Bernard Blistène, directeur du musée national d’Art moderne à Paris, et commissaire de l’exposition messine, explique son penchant sensible pour la sculpture.

Pourquoi avoir fait le choix d’interroger la sculpture ?
Aujourd’hui, c’est un fait, on ne présente pas la sculpture et ses multiples développements avec autant de facilité que pour d’autres disciplines. Mais je continue de penser que c’est dans la radicalité même de la sculpture, et dans les liens qu’elle a entretenus avec d’autres formes d’expression plastique, que certains aspects de la modernité ont été les plus déterminants. Alors oui, il m’a paru légitime de revenir aujourd’hui à l’Histoire, dans une période qui feint de la négliger.

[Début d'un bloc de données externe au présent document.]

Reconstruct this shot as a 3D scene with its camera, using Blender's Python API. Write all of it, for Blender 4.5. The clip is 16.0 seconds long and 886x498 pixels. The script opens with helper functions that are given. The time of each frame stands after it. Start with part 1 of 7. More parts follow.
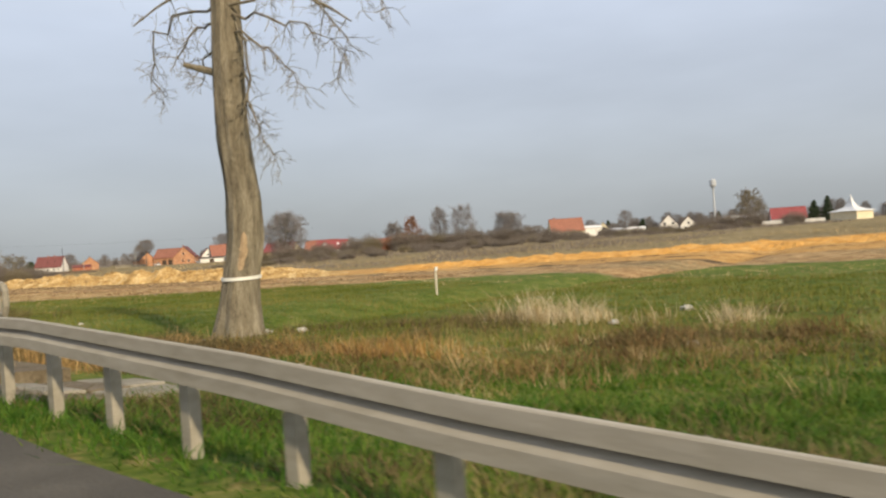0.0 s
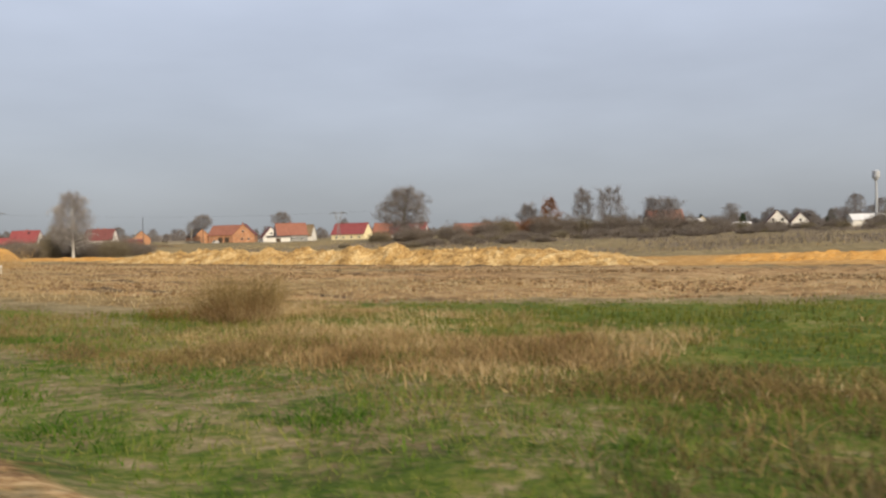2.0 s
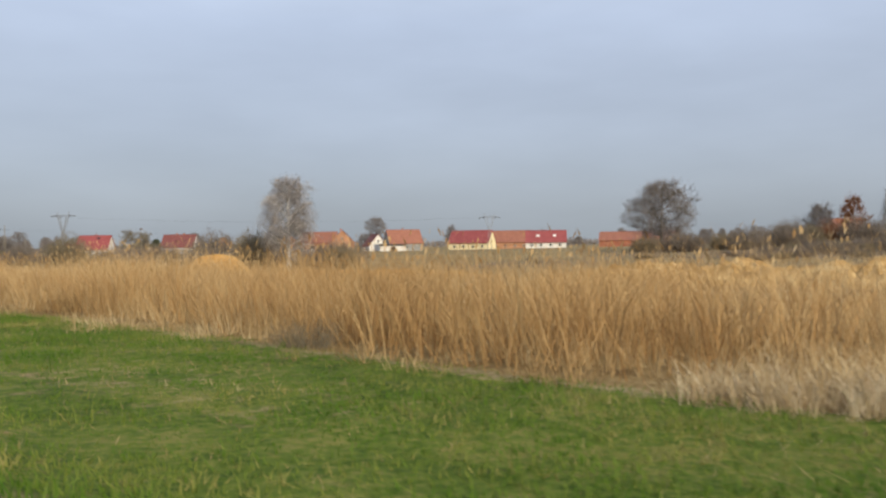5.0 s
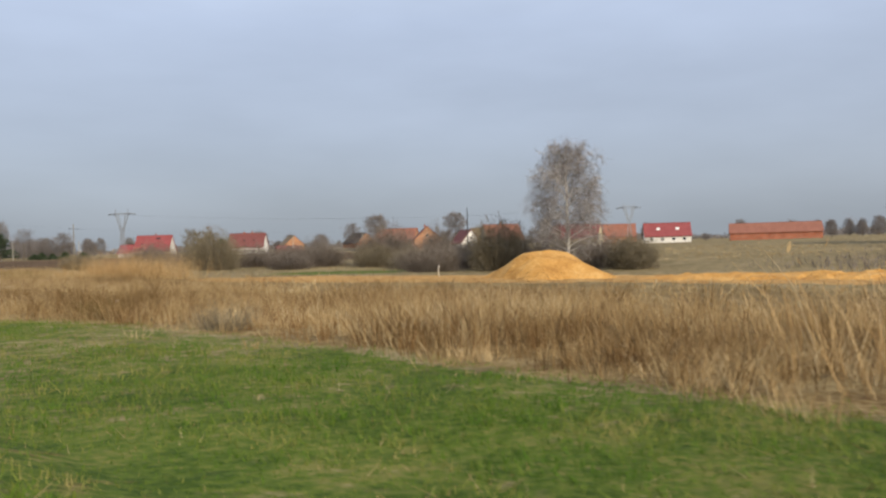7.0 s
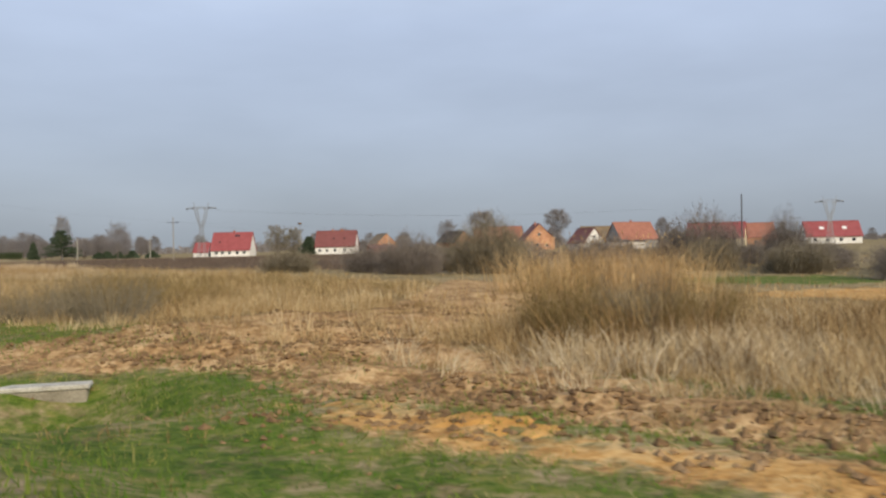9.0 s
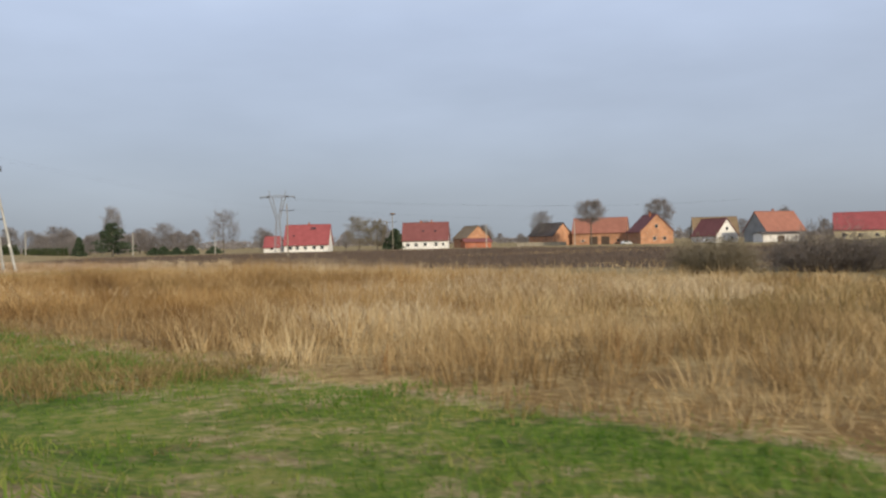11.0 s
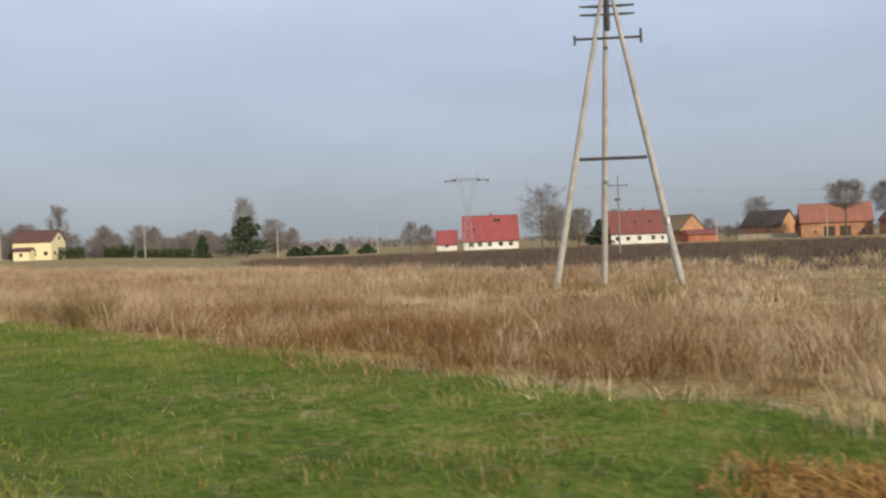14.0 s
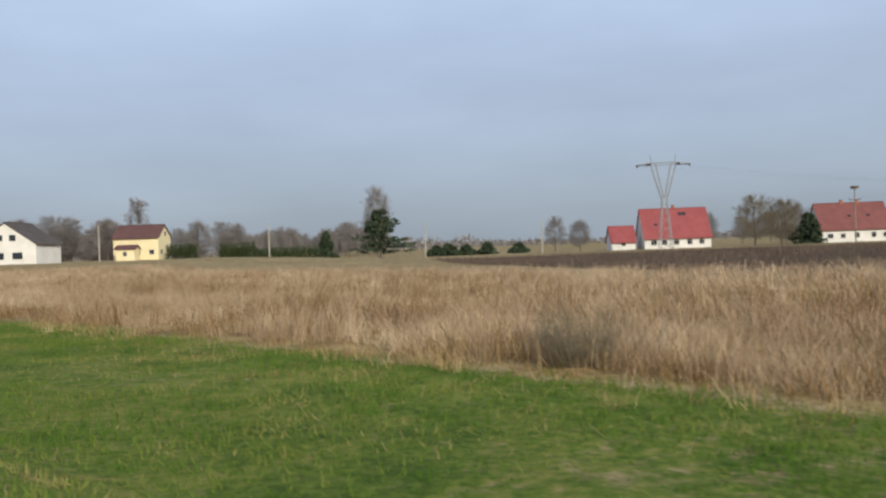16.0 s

Il a fallu faire des choix… difficiles

Quelles sont les spécificités de la collection de sculptures du Centre Pompidou à Paris, d’où viennent les œuvres visibles dans cette exposition?
Foisonnant de multiples ensembles, cette collection est d’une richesse inouïe. L’atelier de Constantin Brancusi, que l’artiste a légué dans sa totalité à l’État en 1956, est, par exemple, une inestimable contribution à la compréhension de la sculpture moderne. Ces dernières années, je me suis d’ailleurs attaché à donner une place importante aux sculptures dans le parcours des collections permanentes du musée. Mais mettre sur pied cette exposition, dans ce sens, n’a pas été simple : tant et tant d’œuvres sont apparues nécessaires à montrer, et on a été submergés par tout ce que nous aurions voulu rassembler. Il a donc fallu faire des choix… difficiles (il rit).

L’exposition suit un fil rouge qui est celui de l’abstraction en sculpture, et au sein de celle-ci, l’approche constructiviste en particulier. Pourquoi avoir choisi cet axe?
Sculpture, assemblage, construction… Autant de paradigmes qui ont été novateurs et féconds dans le développement de la sculpture des XXe et XXIe siècles. Mais je crois essentiel de montrer la porosité qui existe entre différentes disciplines et notamment, la relation qui s’est instituée au fil du XXe siècle entre sculpture, architecture et espace public. C’est d’ailleurs à partir de cette relation essentielle que ce projet s’articule.